MOUNT HOLLY SPRINGS, P.A. --- February is Black History Month and the Cumberland County community is trying to save a local piece of that history.
About two years ago, Lindsay Varner with the Cumberland County Historical Society said they learned the importance of Mount Tabor Church from the community.
The historic site still has a family connection to it: octogenarian Harriett Gumby.
"My mother's father came up from Virginia after the Civil War as an ex-slave and settled in the little town of Mount Holly Springs," said Gumby.
Around 1870, Gumby's grandfather, Elias Van Buren Parker, built the Mount Tabor Church for the black community he founded.
For nearly 100 years, the church served the community, including Carmen James.
"When I was a child, this was the church I attended with my brothers and we would come every Sunday," said James.
However, congregations at the church stopped around 1970.
It remained untouched, until recently.
"Harriett let us interview her and tell us her fantastic family story and it evolved into this amazing community project," said Varner.
The Cumberland County Historical Society, with help from the Greater Carlisle Heart and Soul Project, is looking to keep Mount Tabor's history intact.

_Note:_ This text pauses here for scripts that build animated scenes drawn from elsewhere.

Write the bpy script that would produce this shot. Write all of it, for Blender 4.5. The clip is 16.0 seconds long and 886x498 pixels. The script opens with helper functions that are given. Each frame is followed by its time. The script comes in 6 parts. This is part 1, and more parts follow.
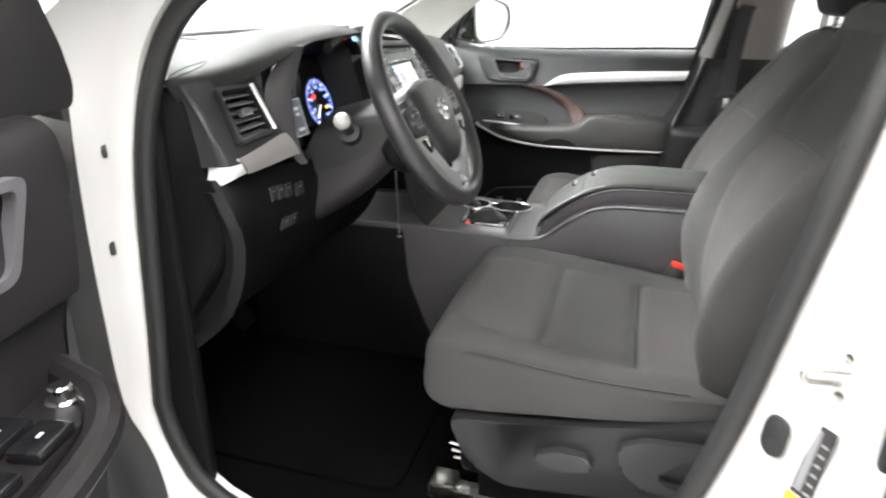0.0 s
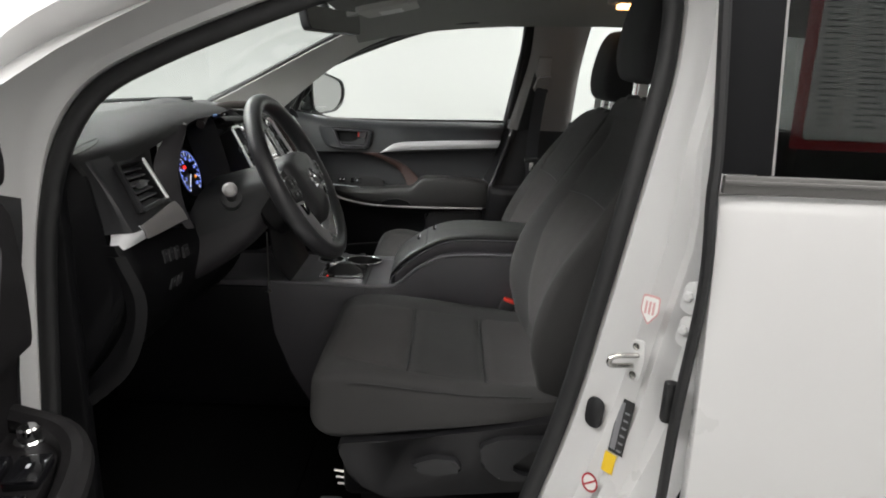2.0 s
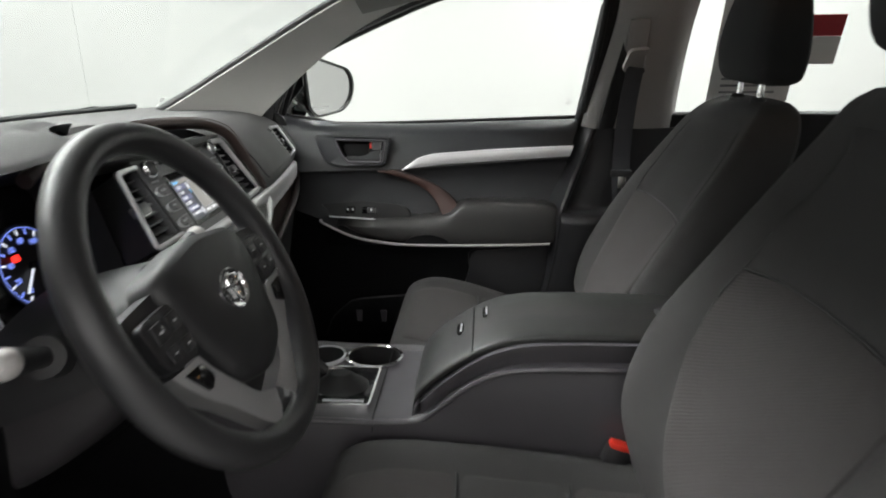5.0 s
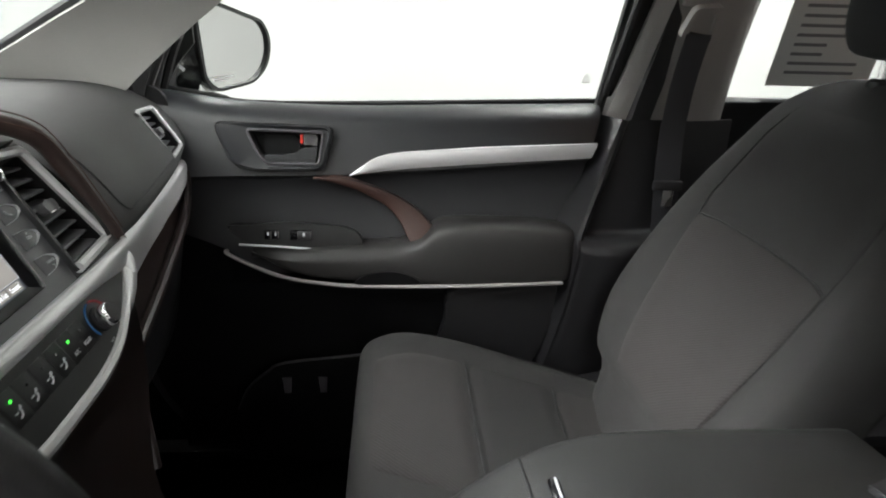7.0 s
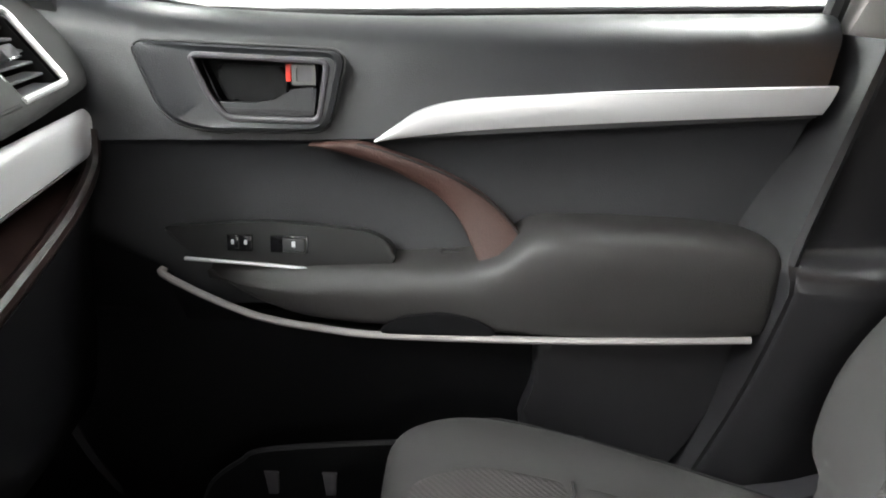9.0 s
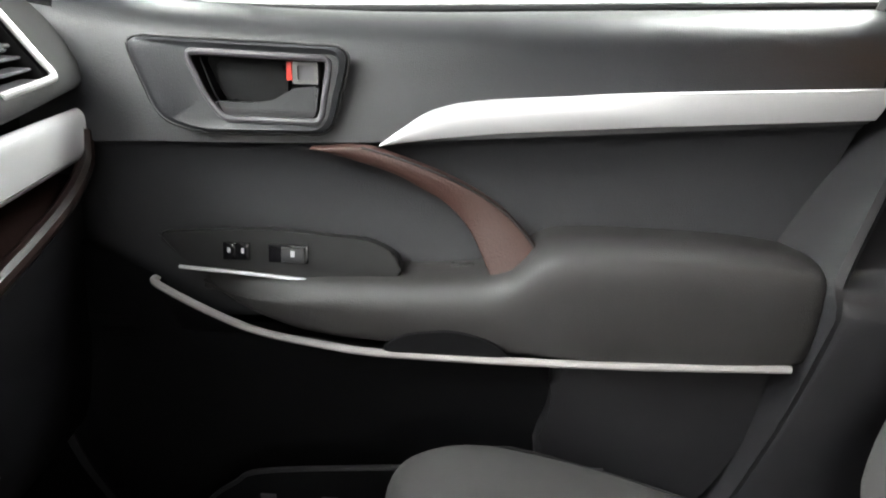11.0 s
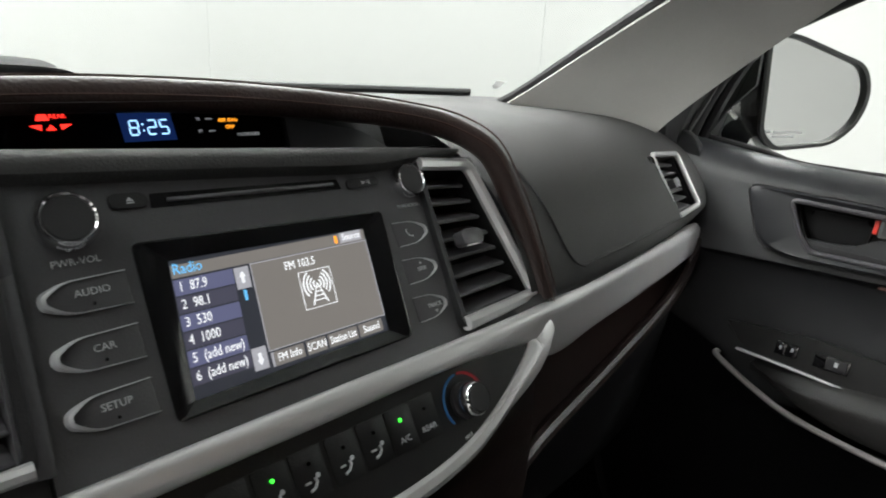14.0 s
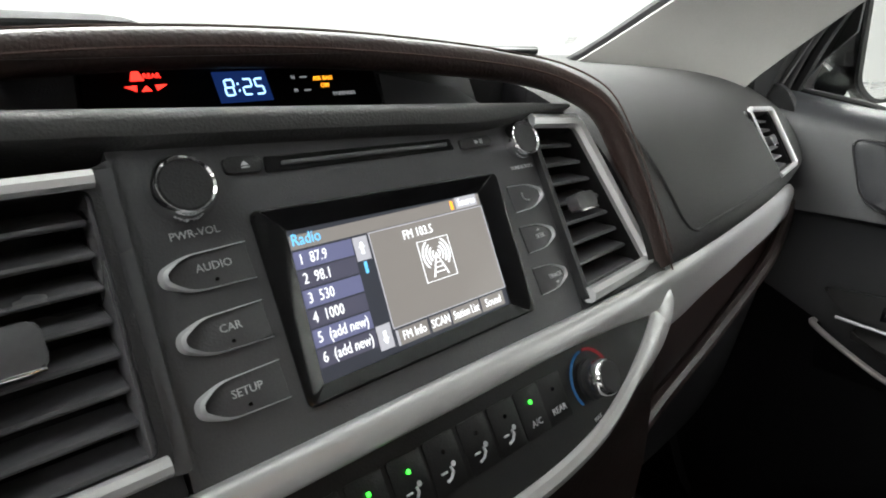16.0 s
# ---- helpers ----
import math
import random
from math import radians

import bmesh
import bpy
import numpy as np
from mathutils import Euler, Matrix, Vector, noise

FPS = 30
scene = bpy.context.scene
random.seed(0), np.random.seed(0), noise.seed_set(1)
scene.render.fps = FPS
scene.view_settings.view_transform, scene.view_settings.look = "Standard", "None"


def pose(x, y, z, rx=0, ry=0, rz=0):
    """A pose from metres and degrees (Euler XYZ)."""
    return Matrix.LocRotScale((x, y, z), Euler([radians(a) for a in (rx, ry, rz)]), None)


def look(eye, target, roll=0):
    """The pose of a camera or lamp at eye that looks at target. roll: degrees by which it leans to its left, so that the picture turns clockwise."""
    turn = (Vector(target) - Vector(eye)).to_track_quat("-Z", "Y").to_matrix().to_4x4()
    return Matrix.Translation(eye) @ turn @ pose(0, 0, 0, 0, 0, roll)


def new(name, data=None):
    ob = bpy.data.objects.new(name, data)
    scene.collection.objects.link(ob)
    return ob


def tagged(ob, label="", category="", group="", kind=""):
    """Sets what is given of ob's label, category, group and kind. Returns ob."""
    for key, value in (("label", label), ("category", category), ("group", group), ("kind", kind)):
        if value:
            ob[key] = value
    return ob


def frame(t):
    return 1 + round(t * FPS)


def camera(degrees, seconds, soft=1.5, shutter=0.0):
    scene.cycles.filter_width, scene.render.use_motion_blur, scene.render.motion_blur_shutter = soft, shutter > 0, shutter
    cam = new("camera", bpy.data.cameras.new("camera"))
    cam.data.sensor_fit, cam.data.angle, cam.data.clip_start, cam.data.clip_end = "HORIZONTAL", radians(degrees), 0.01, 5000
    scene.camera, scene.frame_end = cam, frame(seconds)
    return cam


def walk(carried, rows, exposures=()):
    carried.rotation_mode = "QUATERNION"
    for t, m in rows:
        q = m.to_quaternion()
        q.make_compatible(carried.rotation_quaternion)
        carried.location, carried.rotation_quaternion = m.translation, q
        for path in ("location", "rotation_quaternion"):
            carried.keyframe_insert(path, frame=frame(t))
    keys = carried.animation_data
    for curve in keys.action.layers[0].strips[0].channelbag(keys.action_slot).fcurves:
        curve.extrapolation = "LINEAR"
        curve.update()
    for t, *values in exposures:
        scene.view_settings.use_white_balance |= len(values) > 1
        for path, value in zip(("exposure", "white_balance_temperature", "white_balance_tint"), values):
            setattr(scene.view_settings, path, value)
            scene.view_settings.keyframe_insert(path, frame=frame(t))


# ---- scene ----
cam = camera(69.1, 16.0, soft=1.9, shutter=0.4)
PATH = [
    (0, (0.167, -1.559, 1.36), (-0.357, 0.228, 0.632), 0.5),
    (0.5, (0.152, -1.667, 1.373), (-0.067, 0.205, 0.703), 1.3),
    (1, (0.12, -1.743, 1.391), (0.042, 0.165, 0.796), 1.8),
    (1.5, (0.114, -1.769, 1.404), (0.115, 0.156, 0.862), 2.3),
    (2, (0.108, -1.78, 1.407), (0.115, 0.145, 0.864), 2.4),
    (2.5, (0.109, -1.771, 1.408), (0.124, 0.15, 0.854), 2.5),
    (3, (0.118, -1.739, 1.414), (0.133, 0.178, 0.843), 2.0),
    (3.5, (0.13, -1.632, 1.41), (0.077, 0.276, 0.812), 1.4),
    (4, (0.163, -1.446, 1.425), (0.015, 0.459, 0.832), 0.9),
    (4.5, (0.141, -1.246, 1.411), (-0.03, 0.657, 0.819), 0.3),
    (5, (0.087, -1.02, 1.408), (-0.043, 0.881, 0.8), -0.7),
    (5.2, (0.079, -0.936, 1.406), (-0.026, 0.962, 0.784), -0.5),
    (7.4, (-0.099, -0.331, 1.36), (0.09, 1.516, 0.619), 2.5),
    (7.5, (-0.105, -0.295, 1.352), (0.084, 1.549, 0.601), 2.8),
    (8, (-0.094, -0.097, 1.309), (-0.039, 1.732, 0.502), 3.7),
    (8.5, (-0.075, 0.01, 1.265), (-0.065, 1.83, 0.437), 1.8),
    (10.8, (-0.043, 0.119, 1.248), (-0.145, 1.926, 0.397), 1.3),
    (11, (-0.041, 0.114, 1.24), (-0.157, 1.939, 0.43), 1.0),
    (11.5, (-0.031, 0.076, 1.264), (-0.3, 1.903, 0.497), 1.4),
    (12, (-0.037, 0.004, 1.269), (-0.682, 1.783, 0.622), 0.1),
    (12.5, (-0.061, -0.048, 1.288), (-0.924, 1.66, 0.707), 0.8),
    (12.8, (-0.071, -0.091, 1.297), (-1.055, 1.561, 0.746), 2.6),
    (13, (-0.075, -0.115, 1.305), (-1.155, 1.476, 0.758), 3.3),
    (13.5, (-0.078, -0.164, 1.316), (-1.323, 1.298, 0.758), 3.2),
    (14, (-0.084, -0.187, 1.317), (-1.4, 1.206, 0.744), 3.0),
    (14.5, (-0.099, -0.201, 1.327), (-1.462, 1.132, 0.721), 0.8),
    (15, (-0.144, -0.209, 1.312), (-1.498, 1.121, 0.681), 1.9),
    (15.5, (-0.152, -0.208, 1.304), (-1.516, 1.097, 0.642), 1.3),
    (16, (-0.146, -0.199, 1.302), (-1.515, 1.098, 0.636), 1.1),
]
LIGHTNESS = [(0, 1.70), (0.5, 0.40), (1, -0.02), (1.5, -0.06), (2, -0.12), (3, -0.12), (3.5, -0.04), (4, -0.08), (4.5, -0.24), (5, 0.10), (7.5, 0.34), (8.5, 0.92), (11, 1.40), (11.5, 0.80), (12.5, 0.20), (13, -0.12), (14, 0.02), (15, 0.24), (15.5, 0.50), (16, 0.60)]
walk(cam, [(t, look(eye, target, roll)) for t, eye, target, roll in PATH], LIGHTNESS)

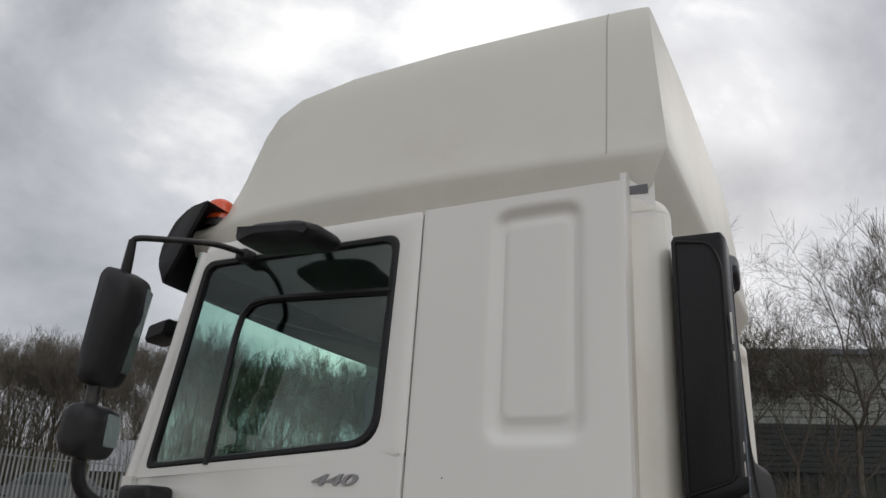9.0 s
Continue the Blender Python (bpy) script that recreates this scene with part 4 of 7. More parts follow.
# front axle as seen through the wheel arch, with dark blocks added behind
bm = bmesh.new()
add_tube(bm, [(0.0, 0.30, 0.46), (0.0, 0.55, 0.40), (0.0, MID, 0.38), (0.0, 2 * MID - 0.3, 0.46)], 0.06, 8)
part("front_axle", bm, RED_DIRTY, chassis, smooth=50)
bm = bmesh.new()
add_box(bm, -0.95, 0.70, 1.02, 1.65, 0.70, 1.36, 0.05)
part("engine", bm, DARK, chassis, "plain dark block added to close the view under the cab")
# Blocks added low down to hide and shade the ground beyond.
bm = bmesh.new()
add_box(bm, -0.80, 0.40, 1.04, 1.56, 0.40, 0.72, 0.06)
add_box(bm, 0.40, 1.02, 0.98, 1.66, 0.44, 0.80, 0.07)
part("sump", bm, DARK, chassis, "dark blocks added low down to shade the ground", smooth=40)
part("spring_hanger", prism(rounded([(-0.72, 0.66), (-0.58, 0.72), (-0.30, 0.70), (-0.28, 0.56), (-0.44, 0.50), (-0.64, 0.55)], 0.03, 3), "y", 0.79, 0.83, 0.004), RED_DIRTY, chassis, "grimy red spring hanger", smooth=40)
part("leaf_spring", prism([(-0.70, 0.60), (-0.30, 0.545), (0.30, 0.545), (0.72, 0.60), (0.72, 0.575), (0.30, 0.505), (-0.30, 0.505), (-0.70, 0.575)], "y", 0.70, 0.78, 0.003), DARK, chassis)
part("tie_bar", tube([(0.30, 0.86, 0.49), (0.95, 0.86, 0.53)], 0.024, 10), RED_DIRTY, chassis, smooth=50)
part("exhaust_stub", tube([(0.42, 0.90, 0.635), (0.62, 0.88, 0.62)], 0.05, 16), GRIME, chassis, "dull grey pipe end", smooth=50)
part("frame_plate", prism([(-0.613, 0.75), (-0.553, 0.87), (-0.452, 0.935), (-0.312, 0.940), (-0.312, 0.690), (-0.574, 0.685)], "y", 0.800, 0.830, 0.004), RED_DIRTY, chassis, "grimy red frame plate inside the wheel arch", smooth=40)
part("boss_bracket", box(-0.390, -0.312, 0.765, 0.800, 0.760, 0.943, 0.006), RED_DIRTY, chassis, smooth=40)
part("bracket_ledge", box(-0.398, -0.305, 0.745, 0.790, 0.825, 0.835, 0.002), RED_DIRTY, chassis)
part("frame_plate", box(-0.234, -0.141, 0.790, 0.830, 0.795, 0.880, 0.004), RED_DIRTY, chassis, smooth=40)
part("frame_rail", box(-0.312, 0.272, 0.840, 0.850, 0.64, 0.815, 0.0), RED_DIRTY, chassis)
part("cab_mount_post", box(-0.002, 0.052, 0.780, 0.820, 0.940, 1.22, 0.006), RED_DIRTY, chassis, smooth=40)
part("mount_flange", box(-0.063, 0.094, 0.755, 0.830, 0.925, 0.940, 0.003), RED_DIRTY, chassis, smooth=40)
part("steering_valve", lathe([(0.0, -0.02), (0.030, -0.02), (0.036, 0.0), (0.046, 0.01), (0.046, 0.06), (0.0, 0.06)], 18, Matrix.Translation((-0.085, 0.770, 0.895))), RED_DIRTY, chassis, smooth=40)
part("shock_absorber", lathe([(0.0, 1.0), (0.036, 0.998), (0.046, 0.985), (0.046, 0.955), (0.040, 0.950), (0.040, 0.66), (0.034, 0.65), (0.0, 0.65)], 20, Matrix.Translation((0.215, 0.775, 0.0)) @ Matrix(((1, 0, 0, 0), (0, 0, 1, 0), (0, 1, 0, 0), (0, 0, 0, 1)))), RED_DIRTY, chassis, smooth=40)
part("shock_bracket", prism([(0.165, 0.99), (0.185, 0.99), (0.170, 0.80), (0.150, 0.80)], "y", 0.755, 0.83, 0.003), RED_DIRTY, chassis)
part("frame_plate", prism([(0.273, 0.905), (0.548, 0.907), (0.590, 0.852), (0.617, 0.689), (0.471, 0.678), (0.473, 0.627), (0.300, 0.627), (0.272, 0.775)], "y", 0.800, 0.830, 0.004), RED, chassis, "red frame plate inside the wheel arch", smooth=40)
for x, y, z, r_ in ((0.504, 0.7995, 0.774, 0.008), (0.546, 0.7995, 0.738, 0.010), (0.434, 0.7995, 0.732, 0.012), (0.292, 0.7995, 0.825, 0.010), (-0.357, 0.7645, 0.909, 0.012), (-0.364, 0.7645, 0.793, 0.018), (-0.188, 0.7895, 0.85, 0.006)):
    part("bolt_hole", lathe([(0.0, -0.001), (r_, -0.0015), (r_, 0.002)], 12, Matrix.Translation((x, y, z))), DARK, chassis)
part("side_box", box(0.466, 0.642, 0.78, 0.95, 0.568, 0.676, 0.01), DARK, chassis, smooth=40)
# Dark sheet added to keep the space behind the arch black.
part("bulkhead", box(-0.75, 0.72, 0.93, 0.95, 0.82, 1.38), DARK, chassis)
for pts in ([(-0.10, 0.79, 0.93), (0.02, 0.74, 0.90), (0.14, 0.74, 0.89), (0.20, 0.72, 0.85), (0.21, 0.72, 0.76)], [(-0.24, 0.77, 0.93), (-0.26, 0.74, 0.86), (-0.25, 0.74, 0.80), (-0.20, 0.75, 0.76)], [(-0.13, 0.78, 0.94), (-0.05, 0.75, 0.965), (0.0, 0.77, 1.02)]):
    part("brake_hose", tube(spline(pts, 6), 0.011, 6), HOSE, chassis, smooth=50)
part("drag_link", tube([(-0.75, 0.62, 0.62), (-0.2, 0.60, 0.56), (0.15, 0.55, 0.52)], 0.022, 8), RED_DIRTY, chassis, smooth=50)
part("tag_strip", box(-0.240, -0.226, 0.70, 0.702, 0.975, 1.02), PAPER, chassis)
# inner liner of the arch
rows = []
for k, t in enumerate((0.0, 0.03, 0.2, 0.45, 1.0)):
    row = []
    for p in spline([(x, 0, z) for x, z in INNER[0:15]], 4):
        y0 = lip_y(p.x) + 0.012
        s = 1.0 if k == 0 else 0.985
        row.append((p.x * s, y0 + ((0.36 if p.x < 0 else 0.42) - y0) * t, 0.53 + (p.z - 0.53) * s))
    rows.append(row)
part("arch_liner", sheet(rows, (0, 0, 0.004)), SATIN, lorry, "black plastic wheel arch liner", smooth=50)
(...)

The community has rallied to clear overgrowth around the building, preserve items left inside, such as pews and a piano, and has registered Mount Tabor as a historic site.
"Local businesses, private residents...it has been an amazing community effort," said Varner.
"It's like a miracle to me to see a little, small town take a black, senior citizen and try to help her preserve the memory and legacy of her mother and grandfather," said Gumby.
The non-profit Preservation Pennsylvania recently selected Mount Tabor as a site with statewide significance, as something important to the history of the commonwealth.
julia chain/preservation pennsylvania: "this is a great example of a documented site and it has the perfect storm of a community who cares about it and residents and family members who have a direct relationship with the building," said Julia Chain with Preservation Pennsylvania.
However, Varna said the future of what the site will look like still remains unclear.
"It's possible that the building might not survive but we would love to make sure this site is memorialized. We don't want the site to just become overgrown and forgotten," said Varna.
As part of the preservation efforts, work continues on a cemetary near by where Elias Parker, original families, and Civil War veterans rest.
Gumby said she hopes with a little more help, their place in history will remain forever.
"That we can finally say this ex-slave that fought in the Civil War for the North...His legacy has finally been laid to rest after all these years," said Gumby.